Part of a data file
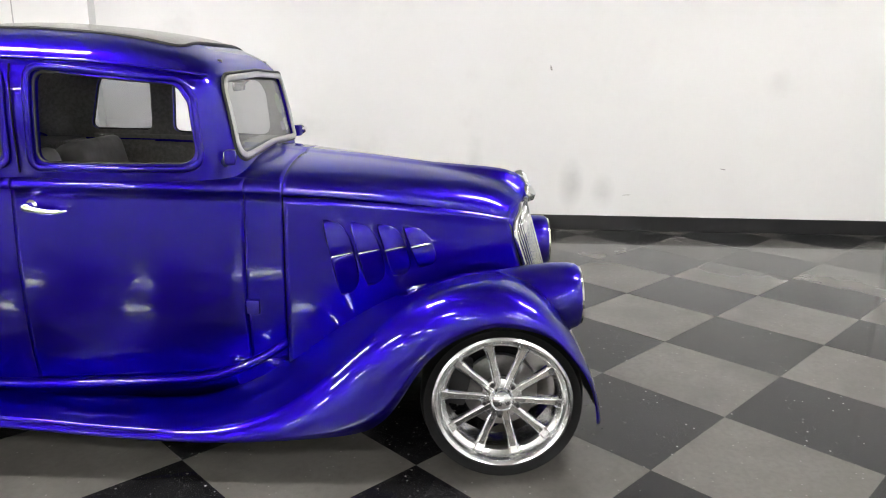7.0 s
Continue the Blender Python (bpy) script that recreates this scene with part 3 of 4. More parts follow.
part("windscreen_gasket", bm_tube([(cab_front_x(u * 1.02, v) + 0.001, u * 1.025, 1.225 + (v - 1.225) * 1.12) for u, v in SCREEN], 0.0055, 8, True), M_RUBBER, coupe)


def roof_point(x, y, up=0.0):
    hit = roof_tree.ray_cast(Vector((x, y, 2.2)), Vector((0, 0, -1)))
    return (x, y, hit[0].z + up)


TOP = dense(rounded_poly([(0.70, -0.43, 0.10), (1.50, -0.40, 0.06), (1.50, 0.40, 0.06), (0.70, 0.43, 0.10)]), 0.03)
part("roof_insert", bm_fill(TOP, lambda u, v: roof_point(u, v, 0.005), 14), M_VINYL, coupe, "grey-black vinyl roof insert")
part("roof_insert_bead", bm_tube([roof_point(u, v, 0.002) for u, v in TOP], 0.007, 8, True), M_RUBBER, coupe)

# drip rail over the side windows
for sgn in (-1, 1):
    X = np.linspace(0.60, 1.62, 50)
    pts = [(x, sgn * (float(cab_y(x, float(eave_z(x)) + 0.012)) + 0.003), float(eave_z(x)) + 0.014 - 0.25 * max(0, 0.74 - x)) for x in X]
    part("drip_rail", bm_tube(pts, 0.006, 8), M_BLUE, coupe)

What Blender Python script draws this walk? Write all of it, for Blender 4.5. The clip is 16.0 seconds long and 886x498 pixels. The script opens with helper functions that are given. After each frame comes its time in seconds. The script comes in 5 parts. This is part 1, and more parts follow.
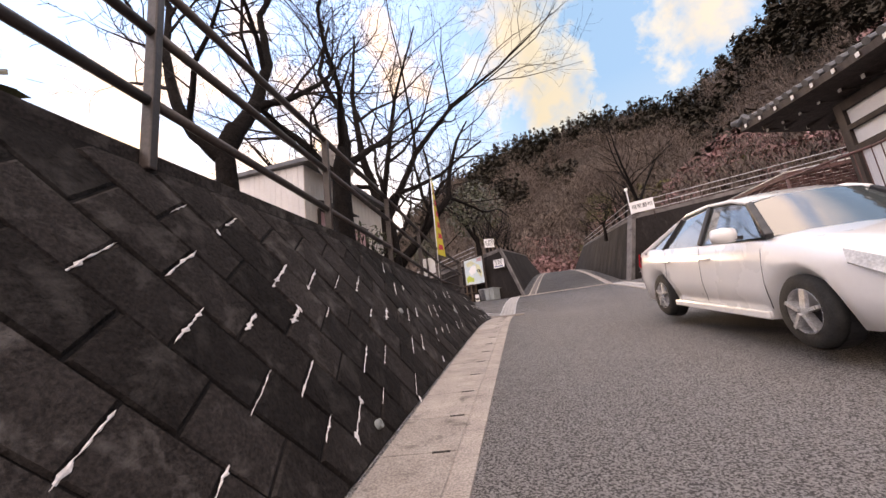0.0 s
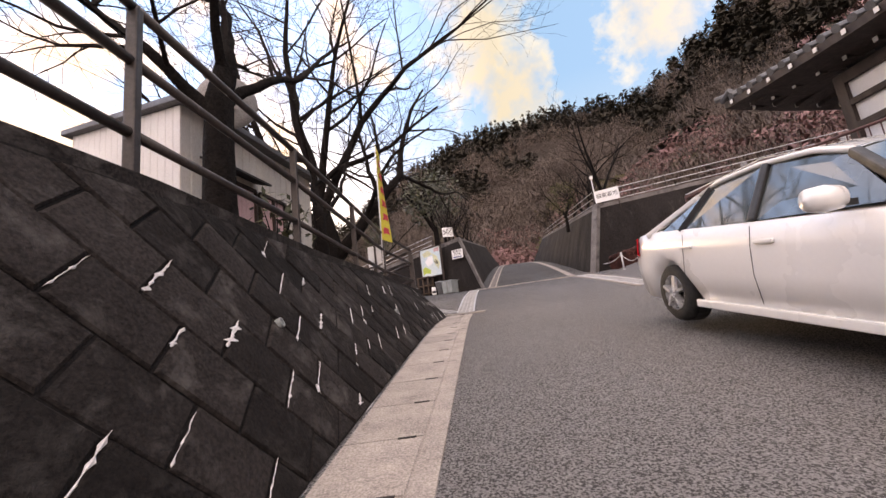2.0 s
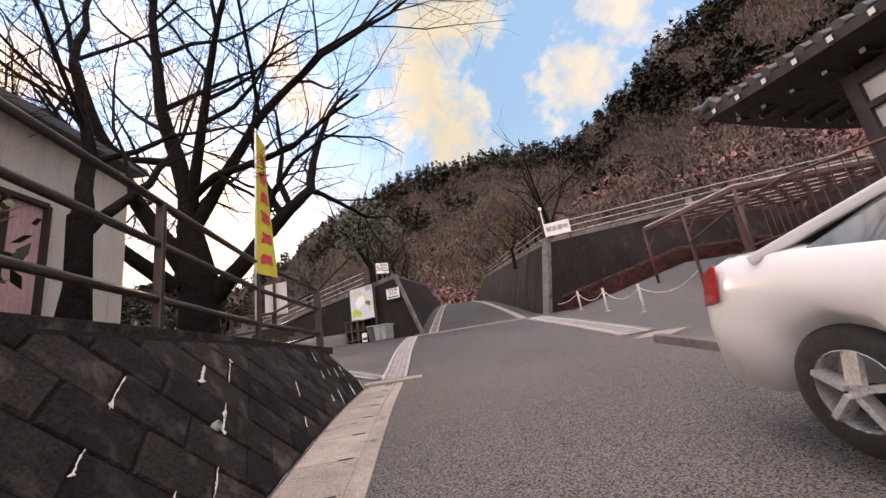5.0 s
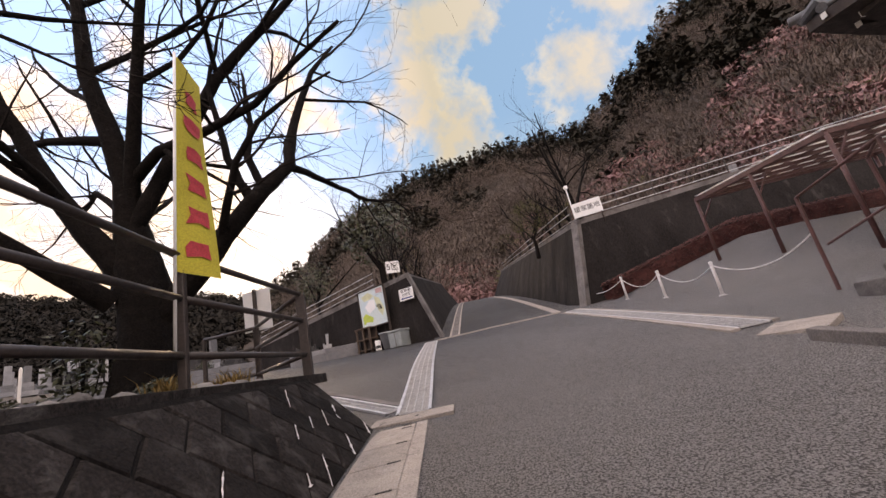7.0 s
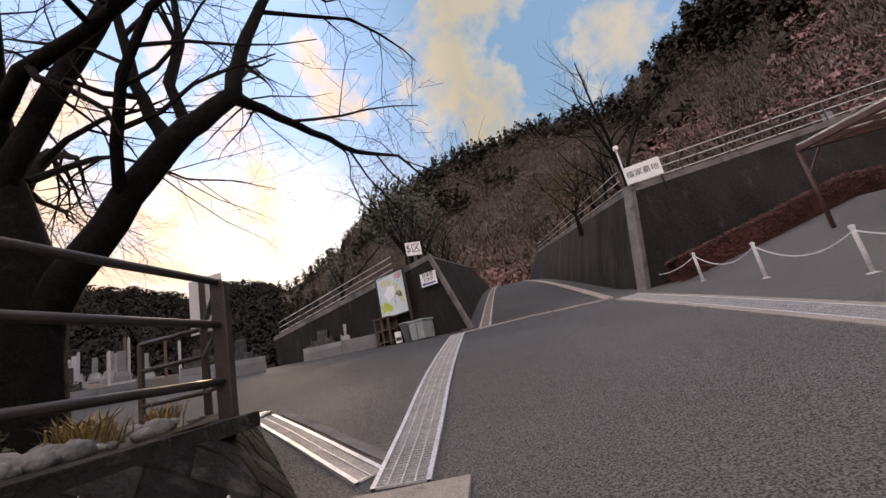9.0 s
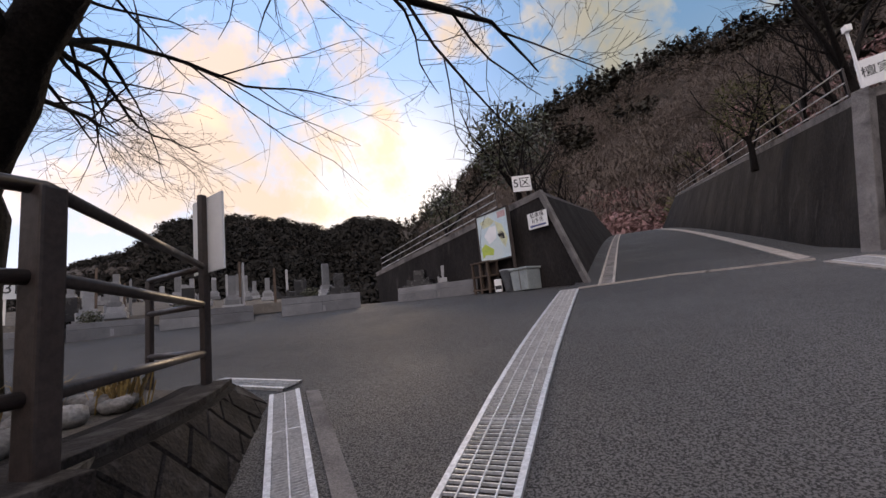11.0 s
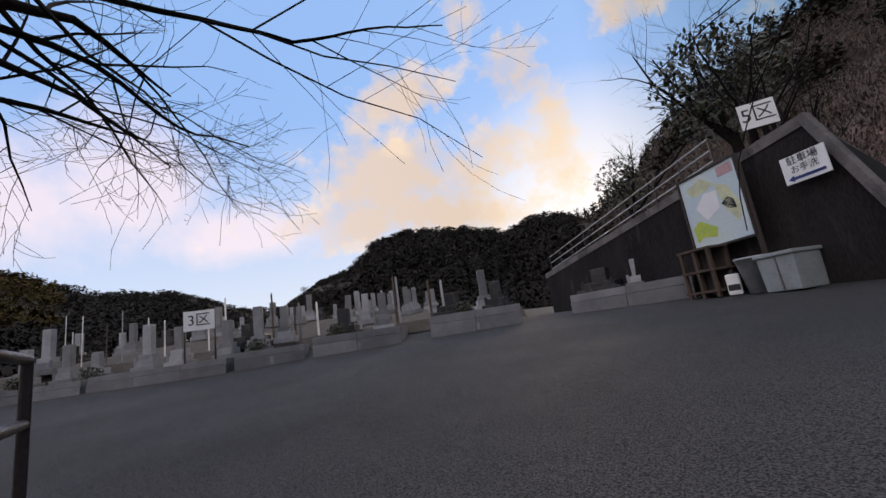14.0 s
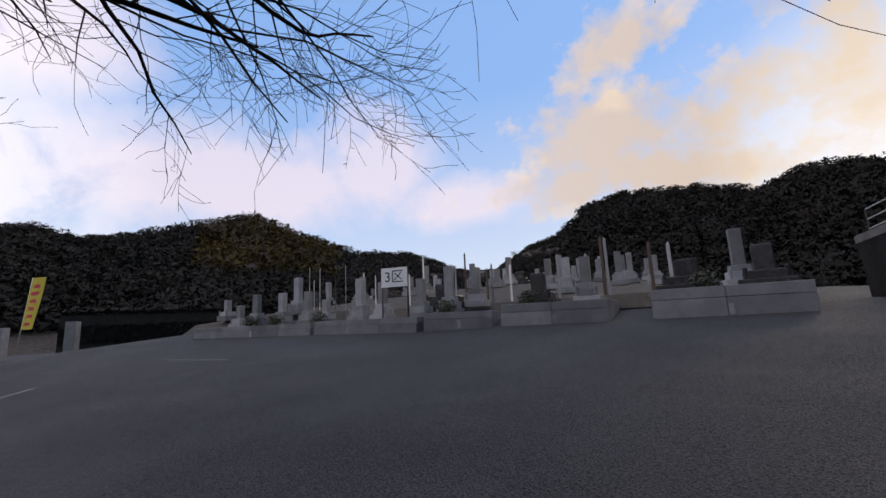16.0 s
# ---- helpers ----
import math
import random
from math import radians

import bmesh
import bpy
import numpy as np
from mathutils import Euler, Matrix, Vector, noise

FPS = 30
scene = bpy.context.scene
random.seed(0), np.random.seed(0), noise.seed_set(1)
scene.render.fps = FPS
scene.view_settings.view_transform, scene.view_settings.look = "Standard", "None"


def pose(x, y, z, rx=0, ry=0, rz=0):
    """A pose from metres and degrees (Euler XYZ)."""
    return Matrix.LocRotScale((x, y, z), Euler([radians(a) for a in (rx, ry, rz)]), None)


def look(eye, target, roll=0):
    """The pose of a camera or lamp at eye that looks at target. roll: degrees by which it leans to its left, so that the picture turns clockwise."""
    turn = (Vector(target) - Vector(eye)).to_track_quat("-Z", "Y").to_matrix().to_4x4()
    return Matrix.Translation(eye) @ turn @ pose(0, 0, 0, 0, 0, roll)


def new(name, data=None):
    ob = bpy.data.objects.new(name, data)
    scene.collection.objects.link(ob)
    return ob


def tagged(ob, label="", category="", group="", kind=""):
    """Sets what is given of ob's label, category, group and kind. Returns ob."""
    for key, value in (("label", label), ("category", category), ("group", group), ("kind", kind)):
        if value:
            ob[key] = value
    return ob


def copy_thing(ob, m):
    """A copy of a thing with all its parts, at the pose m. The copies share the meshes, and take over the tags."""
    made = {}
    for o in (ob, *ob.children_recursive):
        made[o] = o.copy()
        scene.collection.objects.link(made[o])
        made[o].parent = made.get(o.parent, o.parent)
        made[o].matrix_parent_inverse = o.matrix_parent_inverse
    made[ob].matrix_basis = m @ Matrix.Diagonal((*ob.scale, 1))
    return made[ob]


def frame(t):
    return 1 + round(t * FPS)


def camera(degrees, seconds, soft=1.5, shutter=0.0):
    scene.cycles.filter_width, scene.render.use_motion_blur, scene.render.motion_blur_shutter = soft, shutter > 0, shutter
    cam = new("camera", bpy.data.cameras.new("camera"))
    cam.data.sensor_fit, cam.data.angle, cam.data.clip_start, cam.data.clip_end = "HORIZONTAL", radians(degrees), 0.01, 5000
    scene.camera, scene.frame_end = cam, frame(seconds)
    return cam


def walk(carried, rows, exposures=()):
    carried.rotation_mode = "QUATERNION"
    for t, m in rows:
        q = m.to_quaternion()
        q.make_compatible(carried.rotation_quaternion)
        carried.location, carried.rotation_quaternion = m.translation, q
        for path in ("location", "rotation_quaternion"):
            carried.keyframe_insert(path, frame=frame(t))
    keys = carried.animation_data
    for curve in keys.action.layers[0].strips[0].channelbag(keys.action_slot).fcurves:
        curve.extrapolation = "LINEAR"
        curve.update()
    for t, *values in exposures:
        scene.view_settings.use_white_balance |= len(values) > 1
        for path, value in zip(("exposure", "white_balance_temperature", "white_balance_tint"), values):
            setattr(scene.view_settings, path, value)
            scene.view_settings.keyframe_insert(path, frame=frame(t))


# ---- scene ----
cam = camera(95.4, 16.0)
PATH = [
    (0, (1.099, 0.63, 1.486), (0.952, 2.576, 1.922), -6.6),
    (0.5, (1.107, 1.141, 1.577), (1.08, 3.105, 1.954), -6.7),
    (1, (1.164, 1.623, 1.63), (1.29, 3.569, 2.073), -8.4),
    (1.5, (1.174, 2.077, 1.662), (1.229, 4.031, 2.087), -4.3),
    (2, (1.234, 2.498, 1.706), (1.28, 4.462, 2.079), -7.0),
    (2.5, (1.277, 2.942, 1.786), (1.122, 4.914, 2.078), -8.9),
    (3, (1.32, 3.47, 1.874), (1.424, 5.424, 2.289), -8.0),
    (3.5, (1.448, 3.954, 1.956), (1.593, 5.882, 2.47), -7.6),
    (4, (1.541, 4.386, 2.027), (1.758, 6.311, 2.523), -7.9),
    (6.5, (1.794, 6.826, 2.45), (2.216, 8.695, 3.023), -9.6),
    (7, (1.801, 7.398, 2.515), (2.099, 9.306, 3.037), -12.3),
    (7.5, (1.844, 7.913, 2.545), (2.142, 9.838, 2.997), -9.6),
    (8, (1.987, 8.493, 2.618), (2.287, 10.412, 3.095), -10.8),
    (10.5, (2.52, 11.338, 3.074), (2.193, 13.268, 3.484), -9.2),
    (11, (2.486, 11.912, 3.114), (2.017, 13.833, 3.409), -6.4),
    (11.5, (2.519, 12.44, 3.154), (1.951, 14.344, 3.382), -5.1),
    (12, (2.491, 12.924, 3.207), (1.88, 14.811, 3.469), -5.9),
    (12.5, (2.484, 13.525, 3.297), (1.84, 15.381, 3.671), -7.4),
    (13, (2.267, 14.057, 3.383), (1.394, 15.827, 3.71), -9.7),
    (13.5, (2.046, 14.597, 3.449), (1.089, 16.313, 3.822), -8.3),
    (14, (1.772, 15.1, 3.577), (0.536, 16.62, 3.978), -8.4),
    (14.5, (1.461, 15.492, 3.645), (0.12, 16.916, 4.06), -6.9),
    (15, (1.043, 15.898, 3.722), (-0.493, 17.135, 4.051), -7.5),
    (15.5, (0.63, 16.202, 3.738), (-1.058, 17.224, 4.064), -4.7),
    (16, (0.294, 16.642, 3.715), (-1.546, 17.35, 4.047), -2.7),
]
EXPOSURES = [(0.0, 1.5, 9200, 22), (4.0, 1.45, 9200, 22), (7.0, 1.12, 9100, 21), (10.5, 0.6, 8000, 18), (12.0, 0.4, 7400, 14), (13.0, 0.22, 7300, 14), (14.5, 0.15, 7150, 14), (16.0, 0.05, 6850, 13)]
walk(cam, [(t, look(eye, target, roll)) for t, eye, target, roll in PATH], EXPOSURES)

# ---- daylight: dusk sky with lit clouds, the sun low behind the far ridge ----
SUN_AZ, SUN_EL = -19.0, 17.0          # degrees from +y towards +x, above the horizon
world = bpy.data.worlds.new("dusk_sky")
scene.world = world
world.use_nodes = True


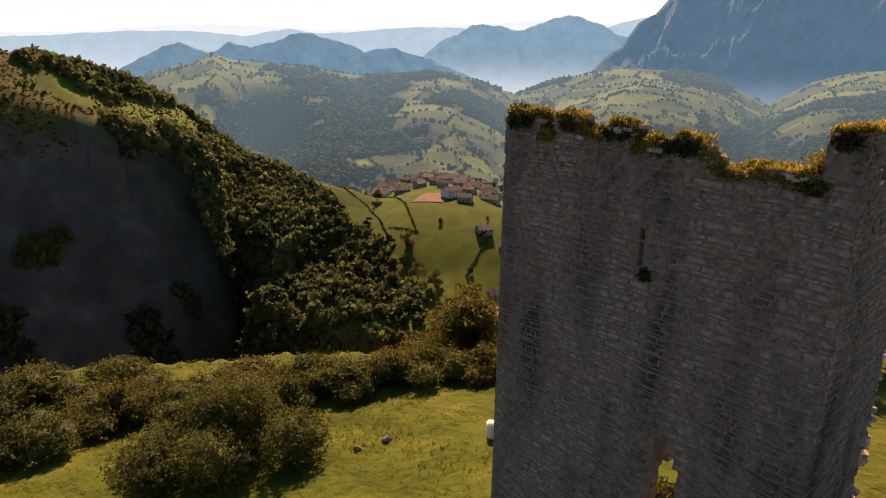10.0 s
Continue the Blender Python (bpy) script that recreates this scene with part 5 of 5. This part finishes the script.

> **Problem details**: Starting at the line that contains "for path, value" and ending at the line that contains "scene.view_settings.keyframe_insert(path, frame=frame(t))", retype each line exactly; omit everything outside that range.

> **Result of the exercise**:
        for path, value in zip(("exposure", "white_balance_temperature", "white_balance_tint"), values):
            setattr(scene.view_settings, path, value)
            scene.view_settings.keyframe_insert(path, frame=frame(t))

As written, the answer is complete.